In December 2022 Tamil Nadu launched its own Climate Change Mission. Its goals include the development of strategies to cut emissions by using green and renewable energy. This complements an earlier announcement by the State Government, that it aims to add an additional 20 GW of solar energy by the year 2030.
More recently, in March 2023, the Tamil Nadu Governments announced that it will target that 50% of all energy will be sourced from renewable energy sources. If the state where to meet this target it would firmly establish itself as a climate leader on the national and international stage. Further, Tamil Nadu aspires to be a leading export state and as there is increasing international supply chain pressures for industries to reduce their carbon emissions accelerating the transition towards a renewable energy can help its industries to stay competitive in a decarbonizing world. An accelerated energy transition will also promote Tamil Nadu as an attractive location for industries.

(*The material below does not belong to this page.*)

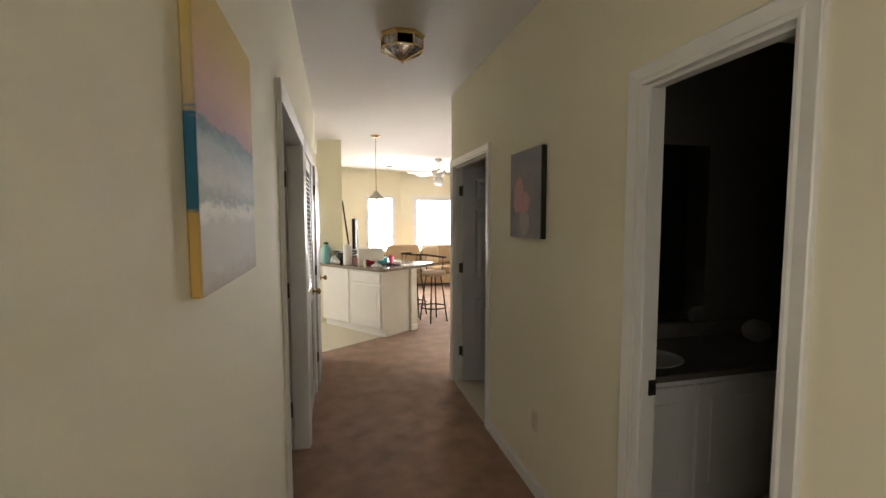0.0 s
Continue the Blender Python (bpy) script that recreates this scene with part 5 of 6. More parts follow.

In FY 2021-22 the total energy generated was 1,17,553 million units (MU). Renewable energy, this is solar, wind, bioenergy, and hydro, accounted for a 22% of the total energy generation in FY 2021-22. Coal power with a share of 70% is the single largest energy sources. This total energy generation can be subdivided into two parts, (i) energy procured by TANGEDCO and (ii) energy under Open Access. TANGEDCO accounted for 83% or 97,297 MU of energy in FY 2021-22. Whereas the remaining 17% of 20,266 MU are on account of Open Access.
Interestingly TANGEDO procured only 16% of its energy from renewables. Whereas 52% of all energy under Open Access is RE. 51% of all energy procured by TANGEDCO came from either TANGEDCO owned or Centra owned coal power plants. The actual share of coal power may be higher as there is 24% of energy that was sourced under the category ‘Short term and others’ and this may primarily be coal power.
To meet the 2030 RE target an additional 60,637 MU of RE will need to be generated in 2030. This represents approximately an addition of 28 GW of wind energy capacity or a 32 GW of solar energy capacity and means that in the next six years starting with FY 2023-24 approximately 4.80– 5.50 GW of renewable energy capacity needs to go on-grid. The average annual RE capacity addition in Tamil Nadu from 2018 to 2023 was 1.21 GW.
Meeting the 50% RE target will require a concerted effort by all major power sector institutions and players including the distribution licensee, the Electricity Regulatory Commission, the Energy Department, Independent Power producers and the consumers/prosumers. The state would do well to develop an overarching energy policy that aligns policy targets with operations and sets a clear and concise long-term vision for the state’s power sector and its decarbonization pathway.